2.3. Recommendations for CSU/CTC-Facing Program Leadership

Three replicable, student-centered, compliance-ready recommendations follow.

1) Institutionalize “two packets, two maps, two evidence sets”. Treat separate Adult Education and CTE compliance packets as a standing requirement, updated annually. The packets should include standards maps, key assessments with decision rules, and evidence checklists that make audits straightforward (CTC, 2023a, 2023b).

2) Allow shared “foundations” only via a written crosswalk and pathway-specific evidence. Shared coursework can be appropriate, but leaders should require an explicit crosswalk demonstrating how the shared component satisfies distinct standards and what distinct evidence verifies each competency claim. Without the crosswalk, “sharing” becomes conflation by default (CTC, 2023a, 2023b).

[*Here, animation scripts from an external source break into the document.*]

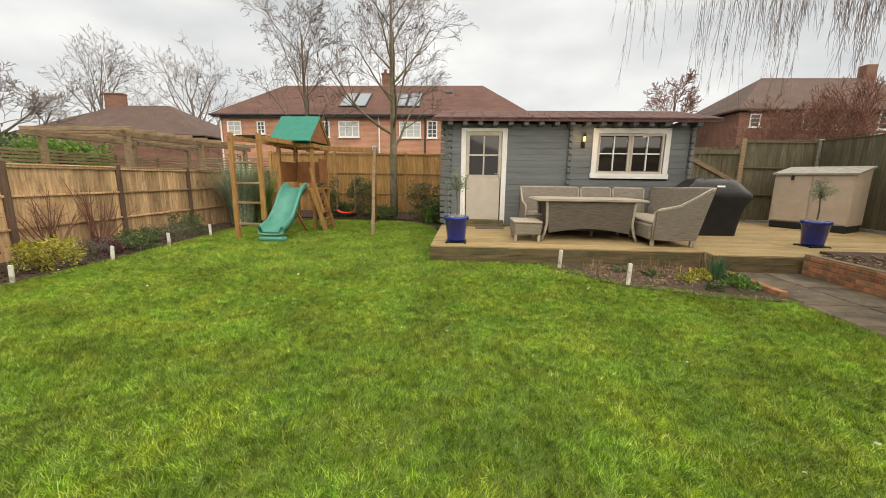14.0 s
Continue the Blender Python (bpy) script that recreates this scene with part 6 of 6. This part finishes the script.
# brick house beyond the right fence
hr = thing("brick_house", pose(0, 0, 0), "dark red brick house with a brown hip roof", "house")
part("wall", Geo().box((20.2, 34, 3.0), (15.0, 8, 6.2)), MAT["brick_dark"], hr)
part("roof", hip_roof(Geo(), 12.7, 27.7, 30, 38, 6.3, 9.3, 4.2), MAT["roof_brown"], hr)
for xl, xr, zb, zt, cols in ((13.4, 14.1, 5.1, 6.0, 1), (16.9, 18.0, 5.0, 6.2, 2), (19.1, 20.2, 5.0, 6.2, 2), (21.9, 24.2, 5.0, 6.2, 4)):
    far_window(hr, xl, xr, zb, zt, pose(0, 30, 0), cols, 3)
part("render_bay", Geo().box((23.0, 29.8, 3.9), (2.9, 0.5, 1.6)), MAT["render_white"], hr)
part("chimney", Geo().box((24.2, 34, 9.4), (0.8, 0.7, 1.6), 0.02), MAT["brick_dark"], hr)
part("annex", Geo().extrude([(27.2, 2.6), (30.0, 3.9), (30.0, 0.0), (27.2, 0.0)], 12.8, 18.5, "x"), MAT["roof_brown"], hr)

# house with dormers beyond the shed
hs = thing("dormer_house", pose(0, 0, 0), "brown-roofed brick house with white dormer windows", "house")
part("wall", Geo().box((19.2, 4.0, 2.2), (8.0, 15.0, 4.6)), MAT["brick_dark"], hs)
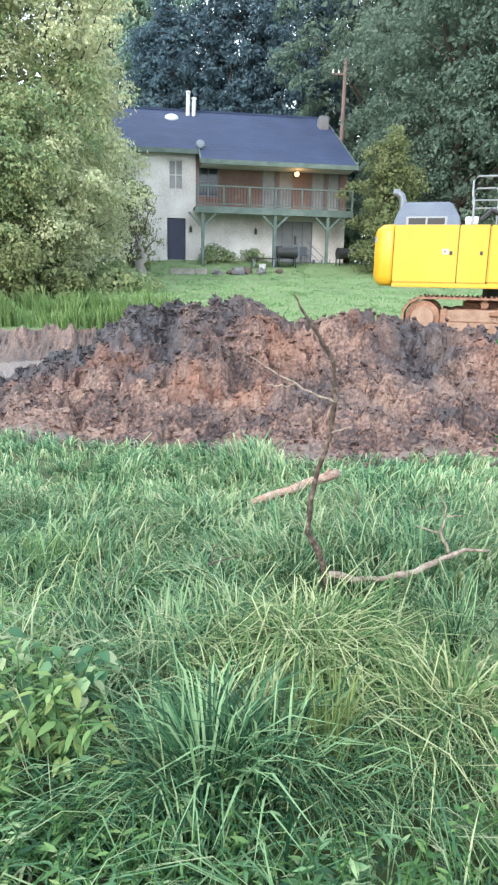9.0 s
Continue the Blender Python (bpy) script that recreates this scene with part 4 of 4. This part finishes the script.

3) Strengthen governance and student protections through documented change-control and transparent advising. Leaders should adopt a lightweight change-control process (rationale, evidence impact, cohort applicability, version control) and publish pathway advising sheets that reduce misassignment and delays (CAEP, 2021; CTC, 2023a, 2023b). CSULB’s record underscores that sustained candidate support and documented improvement processes are not optional extras; they are leadership mechanisms that protect candidates and stabilize programs (California State University, Long Beach, 2007).

3. Conclusion

In conclusion, CSULB’s long-running practice offers a leadership lesson with broad policy relevance: the path to efficiency is not conflation; it is documented alignment. When CSU and CTC-facing leaders preserve distinct pathway standards while enabling shared infrastructure and transparent governance, they protect students, strengthen program integrity, and reduce compliance risk—creating a model that is both scalable and defensible (CTC, 2023a, 2023b; CAEP, 2021).

Conflicts of Interest

The author declares no conflicts of interest regarding the publication of this paper.